Permissions on Sensitive Data

I am in a situation where some of the data coming into the warehouse is considered sensitive and not for consumption by all members of the organization (i.e. part costs, unit price, general ledger). One solution would be to put the necessary tables in schemas based on who needs access and grant permissions on the schema level. But that breaks up grouping tables by topic and feels like the ‘thin end of the wedge’ on a schema proliferation problem. An other option is manage the permissions on the table level but I have not found a clean way to automate this from within dbt. I imagen it will be something like getting a custom property in to a macro that I can use to deterring what users have access but I am not sure.

So before I start a redesign, is one of these methods (schema vs. Table) better than the other?

Hi @pempey,
I think you could save yourself some future complications and grant some future flexibility by giving access to roles (with users assigned to roles) through views.

You can have one base (“restricted”) view where the problematic fields are always null and are accessible by a role all users have. This will be the default view of those data.
Then where necessary you create another “unrestricted” view with all the fields, but accessible only by a role assigned only to the people with the right to see the full data.

In this way all users have the base views with all the fields, reports can be built with the common interface and normal users never get the problematic data, but a user with the advanced role could just swap the view and see all the data. You could even leverage some super-power from your BI tool to do that swap transparently depending on the user.

We used a similar approach to remove personal identifiable information (PIIs).

The quickest idea of how to do that in DBT is to have the two set of views created in two / N “parallel” folders with a post-hook per folder to assign the correct role.
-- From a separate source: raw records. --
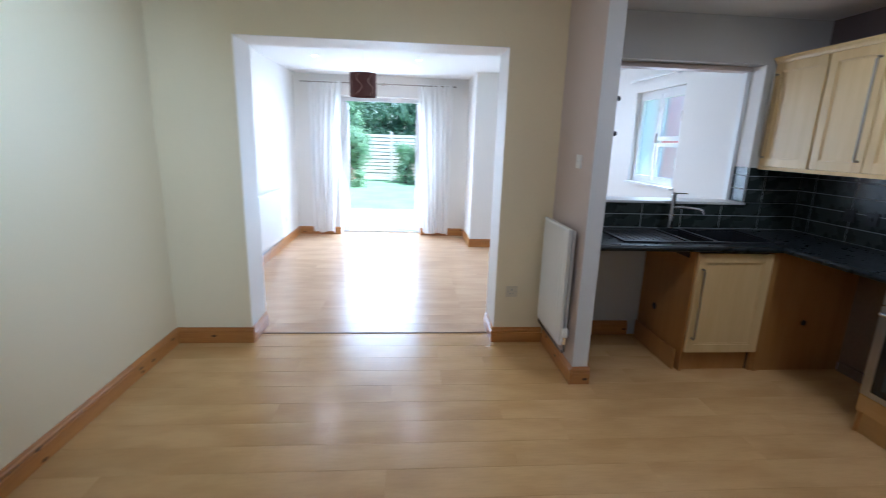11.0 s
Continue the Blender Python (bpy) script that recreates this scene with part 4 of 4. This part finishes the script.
# hatch lining
hatch = tagged(new("window_hatch"), "white lined serving hatch with painted timber head", "serving hatch", kind="structure")
part("jamb", boxes((HATCH0, KBACK + 0.10, 1.125, HATCH0 + 0.035, BACK1 + 0.004, 2.15), bevel=0.002), GLOSSWHITE, hatch)
part("jamb", boxes((HATCH1 - 0.035, KBACK + 0.15, 1.125, HATCH1, BACK1 + 0.004, 2.15), bevel=0.002), GLOSSWHITE, hatch)
part("head", boxes((HATCH0 + 0.035, KBACK + 0.10, 2.115, HATCH1 - 0.035, BACK1 + 0.004, 2.15), bevel=0.002), LILAC, hatch, "greyish painted head board")
part("reveal_plaster", boxes((HATCH1 - 0.006, KBACK - 0.003, 1.396, HATCH1, KBACK + 0.149, 2.15)), EXT_WHITE, hatch, "white painted reveal above the tiles")
part("sill", boxes((HATCH0 - 0.02, KBACK - 0.025, 1.104, HATCH1 + 0.004, BACK1 + 0.02, 1.124), bevel=0.003), GLOSSWHITE, hatch)

# ---- extension: windows, door, curtains ----


def window(name, label, w, h, m, lights, glass_mat):
    """A white casement window in the plane y 0 from the origin: lights are (x0, z0, x1, z1) of each casement."""
    o = tagged(new(name), label, "window", kind="structure")
    part("window_frame", boxes((0, -0.03, 0, w, 0.03, 0.05), (0, -0.03, h - 0.05, w, 0.03, h), (0, -0.03, 0.05, 0.05, 0.03, h - 0.05), (w - 0.05, -0.03, 0.05, w, 0.03, h - 0.05), bevel=0.003), UPVC, o)
    for x0, z0, x1, z1 in lights:
        s = part("casement", boxes((x0, -0.042, z0, x1, 0.02, z0 + 0.045), (x0, -0.042, z1 - 0.045, x1, 0.02, z1), (x0, -0.042, z0 + 0.045, x0 + 0.045, 0.02, z1 - 0.045), (x1 - 0.045, -0.042, z0 + 0.045, x1, 0.02, z1 - 0.045), bevel=0.003), UPVC, o)
        g = part("pane", boxes((x0 + 0.043, -0.008, z0 + 0.043, x1 - 0.043, 0.0, z1 - 0.043)), glass_mat, s)
        g.visible_shadow = glass_mat is not GLASS
        part("handle", boxes((x1 - 0.03, -0.06, (z0 + z1) / 2 - 0.05, x1 - 0.015, -0.042, (z0 + z1) / 2 + 0.05), bevel=0.003), UPVC, s)
    o.matrix_basis = m
    return o


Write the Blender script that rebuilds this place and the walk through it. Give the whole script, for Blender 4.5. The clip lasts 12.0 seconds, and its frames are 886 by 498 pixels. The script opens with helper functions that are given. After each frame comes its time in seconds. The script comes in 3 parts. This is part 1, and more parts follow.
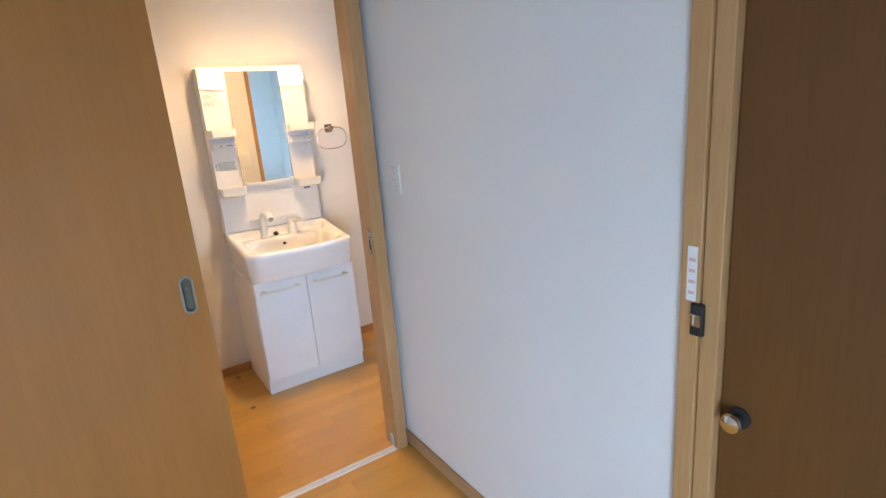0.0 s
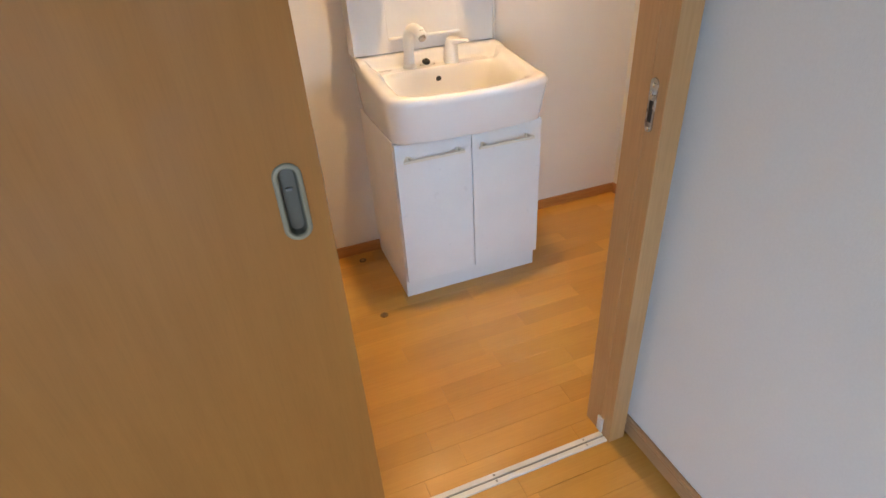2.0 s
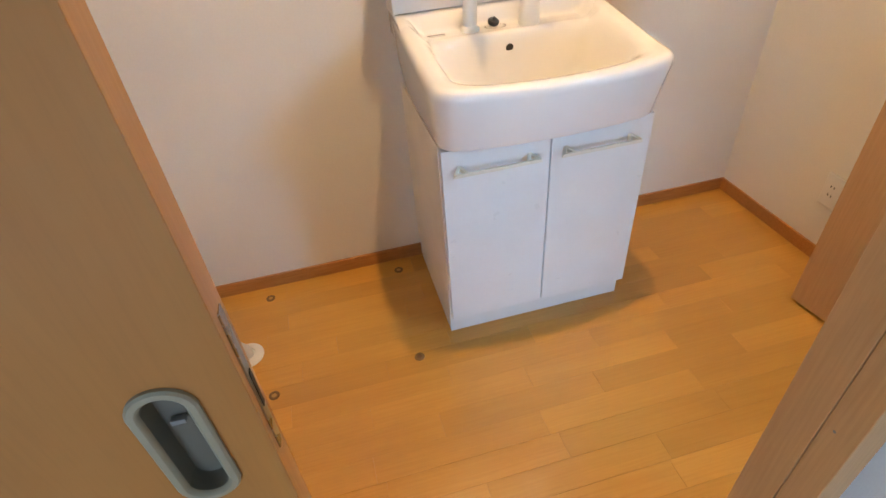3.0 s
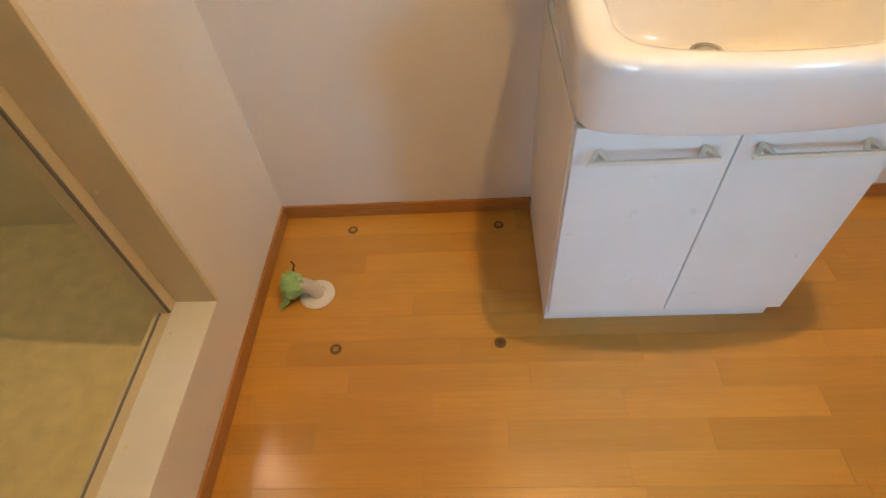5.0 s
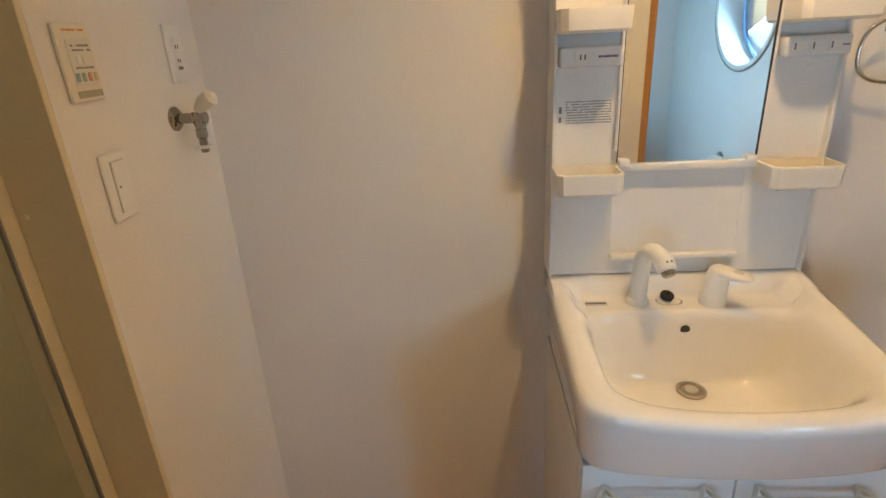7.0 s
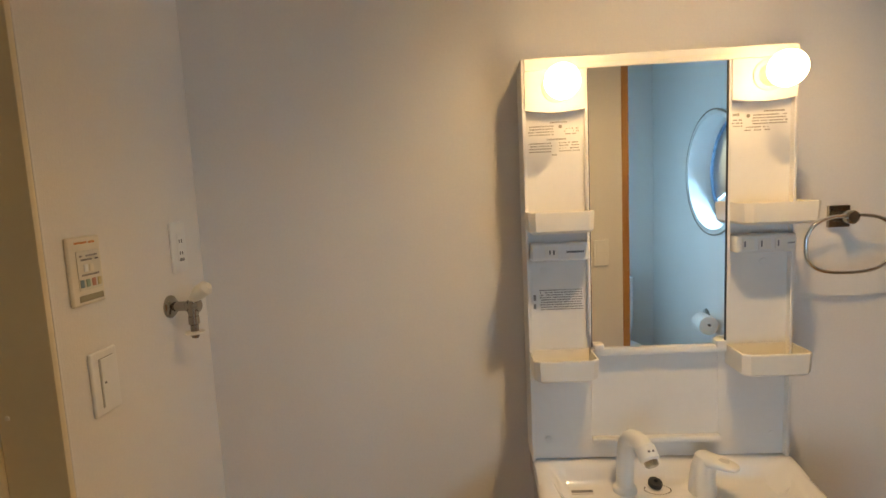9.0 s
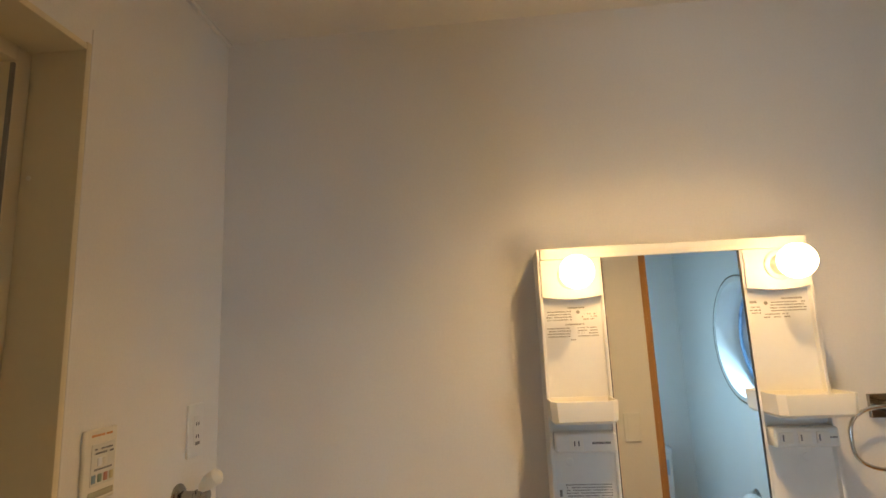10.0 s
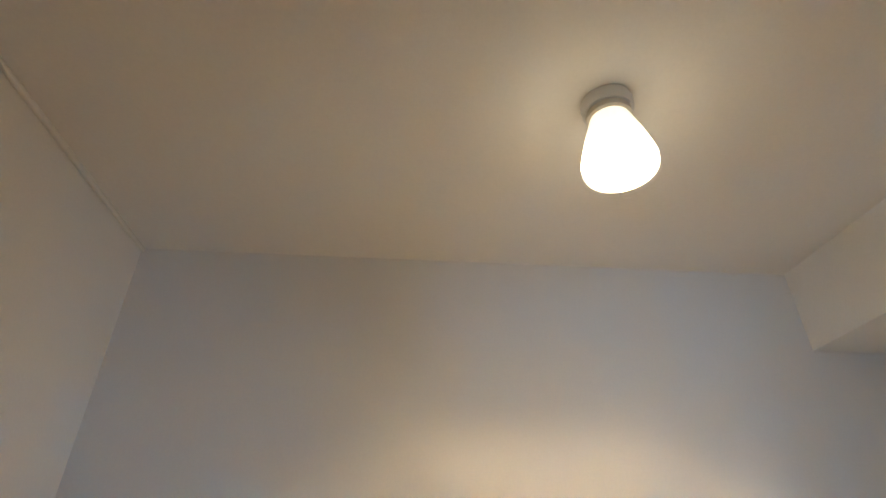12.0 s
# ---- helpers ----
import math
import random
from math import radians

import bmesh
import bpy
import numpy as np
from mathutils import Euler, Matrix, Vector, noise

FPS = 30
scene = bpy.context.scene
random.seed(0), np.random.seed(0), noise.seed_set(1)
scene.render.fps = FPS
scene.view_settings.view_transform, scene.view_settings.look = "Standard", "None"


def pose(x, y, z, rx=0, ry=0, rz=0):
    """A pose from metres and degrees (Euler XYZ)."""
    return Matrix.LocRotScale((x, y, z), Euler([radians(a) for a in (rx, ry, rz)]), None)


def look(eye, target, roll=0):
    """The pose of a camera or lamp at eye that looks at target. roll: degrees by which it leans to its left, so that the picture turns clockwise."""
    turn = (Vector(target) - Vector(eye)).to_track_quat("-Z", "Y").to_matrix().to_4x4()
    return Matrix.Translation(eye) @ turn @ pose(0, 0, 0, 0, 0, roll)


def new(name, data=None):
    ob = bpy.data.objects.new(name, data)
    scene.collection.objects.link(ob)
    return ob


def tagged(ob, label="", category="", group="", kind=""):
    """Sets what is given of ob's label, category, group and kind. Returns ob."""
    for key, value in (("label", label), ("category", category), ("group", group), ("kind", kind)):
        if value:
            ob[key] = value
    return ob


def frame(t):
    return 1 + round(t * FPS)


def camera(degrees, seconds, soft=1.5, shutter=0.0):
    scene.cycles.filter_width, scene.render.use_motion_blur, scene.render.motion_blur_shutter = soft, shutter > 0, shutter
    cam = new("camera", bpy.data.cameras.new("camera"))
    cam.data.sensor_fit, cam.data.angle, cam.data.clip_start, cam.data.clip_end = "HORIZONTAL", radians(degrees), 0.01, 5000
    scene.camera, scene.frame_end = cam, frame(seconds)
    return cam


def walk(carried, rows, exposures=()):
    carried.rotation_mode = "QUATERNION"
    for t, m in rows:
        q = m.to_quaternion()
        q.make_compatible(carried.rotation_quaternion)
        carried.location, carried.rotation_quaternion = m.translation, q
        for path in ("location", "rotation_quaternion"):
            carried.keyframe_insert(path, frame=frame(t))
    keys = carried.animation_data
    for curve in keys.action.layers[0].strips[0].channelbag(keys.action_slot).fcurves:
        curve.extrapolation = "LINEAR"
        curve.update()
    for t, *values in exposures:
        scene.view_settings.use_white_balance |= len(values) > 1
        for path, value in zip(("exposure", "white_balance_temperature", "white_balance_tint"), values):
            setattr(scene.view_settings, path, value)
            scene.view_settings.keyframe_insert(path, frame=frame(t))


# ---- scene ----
cam = camera(79.9, 12.0)
PATH = [
    (0, (0.23, -3.393, 1.557), (1.272, -1.766, 1.039), -4.7),
    (0.5, (0.318, -3.111, 1.476), (1.033, -1.385, 0.763), -5.2),
    (1, (0.336, -2.831, 1.428), (0.913, -1.129, 0.55), -4.8),
    (1.5, (0.331, -2.505, 1.413), (0.904, -0.871, 0.412), -4.1),
    (2, (0.397, -2.208, 1.372), (0.953, -0.609, 0.307), -3.9),
    (2.5, (0.494, -1.908, 1.357), (0.959, -0.326, 0.225), -4.6),
    (3, (0.581, -1.629, 1.331), (0.907, -0.098, 0.076), -4.8),
    (3.5, (0.615, -1.447, 1.297), (0.767, -0.017, -0.094), -4.4),
    (3.7, (0.633, -1.377, 1.288), (0.696, -0.005, -0.166), -4.6),
    (5.3, (0.649, -1.259, 1.303), (0.526, 0.026, -0.225), -5.8),
    (5.5, (0.647, -1.263, 1.327), (0.526, 0.111, -0.121), -5.0),
    (6, (0.645, -1.282, 1.403), (0.526, 0.335, 0.233), -3.4),
    (6.5, (0.641, -1.296, 1.454), (0.521, 0.493, 0.568), -3.0),
    (6.7, (0.638, -1.301, 1.47), (0.517, 0.524, 0.662), -3.1),
    (8.3, (0.67, -1.312, 1.523), (0.555, 0.617, 1.008), -2.9),
    (8.5, (0.676, -1.314, 1.549), (0.568, 0.634, 1.107), -2.8),
    (9, (0.69, -1.323, 1.594), (0.59, 0.662, 1.367), -2.8),
    (9.5, (0.703, -1.33, 1.627), (0.585, 0.666, 1.67), -2.5),
    (10, (0.706, -1.342, 1.67), (0.541, 0.623, 2.009), -2.4),
    (10.5, (0.716, -1.359, 1.719), (0.472, 0.539, 2.3), -2.6),
    (11, (0.721, -1.375, 1.729), (0.435, 0.43, 2.541), -2.5),
    (11.5, (0.731, -1.375, 1.763), (0.56, 0.373, 2.72), -0.9),
    (12, (0.743, -1.34, 1.749), (0.884, 0.358, 2.796), -0.0),
]
walk(cam, [(t, look(eye, target, roll)) for t, eye, target, roll in PATH],
     exposures=[(0.0, 1.66, 7700, 17), (0.5, 1.47, 8100, 18), (1.0, 1.43, 8400, 20), (2.0, 1.5, 8200, 18), (3.5, 1.6, 7600, 16), (5.5, 1.32, 8500, 14), (6.5, 1.02, 8200, 12), (8.5, 0.6, 7700, 11), (9.5, 0.6, 8500, 11), (10.5, 0.67, 8200, 10), (12.0, 0.76, 6400, 7)])

# ---- light ----
CEIL = 2.534
world = bpy.data.worlds.new("world")
scene.world = world
world.use_nodes = True
wn = world.node_tree
sky = wn.nodes.new("ShaderNodeTexSky")
sky.sky_type = "NISHITA"
sky.sun_disc = False
sky.sun_elevation, sky.sun_rotation = radians(42), radians(-50)
wn.links.new(sky.outputs[0], wn.nodes["Background"].inputs[0])
wn.nodes["Background"].inputs[1].default_value = 0.12

sun = new("sun", bpy.data.lights.new("sun", "SUN"))
sun.data.energy, sun.data.angle, sun.data.color = 2.5, radians(0.5), (1.0, 0.95, 0.88)
sun.matrix_world = look((-5, 6, 8), (0, 0, 0))


def window_light(name, m, sx, sy, watts, color, shape="RECTANGLE", spread=180):
    """Area lamp at a window's opening, standing in for its sky light."""
    ob = new(name, bpy.data.lights.new(name, "AREA"))
    ob.data.shape, ob.data.size, ob.data.size_y = shape, sx, sy
    ob.data.energy, ob.data.color, ob.data.spread = watts, color, radians(spread)
    ob.matrix_world = m
    return ob


WX, WY, WZ, WR = 2.10, -2.0, 1.608, 0.335   # round window of the toilet
window_light("sky_light_round", look((WX + 0.122, WY, WZ), (WX - 1, WY + 0.15, WZ - 0.36)), 0.58, 0.58, 9, (0.26, 0.58, 1.0), "DISK", 112)
# the hall's lamp belongs to an added window behind the camera
window_light("sky_light_hall", look((-0.75, -4.56, 0.74), (0.4, -2.3, 0.15)), 1.3, 1.3, 15, (0.35, 0.61, 1.0), spread=142)

# ---- materials ----


def shader(name):
    m = bpy.data.materials.new(name)
    m.use_nodes = True
    return m, m.node_tree, m.node_tree.nodes["Principled BSDF"]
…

The idea of N folders instead of just two is because you might be in a situation where you have N different roles to control access, with one being the generic user and the other granting access to a specific subset of reserved data like purchases, finance, hr and so on…

Hi @Peter Empey, Did you already read this paper from gitlab on the topic ? sensitive data

hoping it helps,

@fabrice.etanchaud Thanks for the link it was a good read and it did provide some insight on possible paths for implementation.

@RobMcZag In the current project I am working on we are using roles, attached to Active Directory, to determine access to the data. Admittedly, I am not keen on the idea of parallels models but the post-hook is similar to what I have been thinking.

Both of the approaches mentioned are a per-column approach. I was thinking on the schema or table, is column going to be better?

Hi @pempey, if you can go with per schema or per table without sacrificing ability to work “normally” both in development and in use of the data platform, then I suppose it is going to be easier to maintain as you have less nodes to assign roles and they are well separated.

The approach that I suggested can help you achieve both the interface compatibility (if it makes sense and it is of any value for your case) and the schema level role assignment, if you put the full views in a “full” schema and the reserved views in a “reserved” schema that is the default for all users.

As for the duplication you can use the dbt-utils star macro that has an exclude field to build a macro that builds the restricted view by removing the restricted fields and returning null on them.

If you want the model name and list of excluded fields can be in a variable coming from a YAML… so you have a restricted view that can contain always the same call and all the config is in a YAML file.
And If you go for different schema the full and restricted view can have the same name.

You could even have the YAML at least partially generated by SQL looking at the existing tables/views in the full schema (and maybe excluding the similarly named views in the restricted schema).

Example of the star macro:
select {{'my_model'), except=["exclude_field_1", "exclude_field_2"]) }} from {{ref('my_model')}}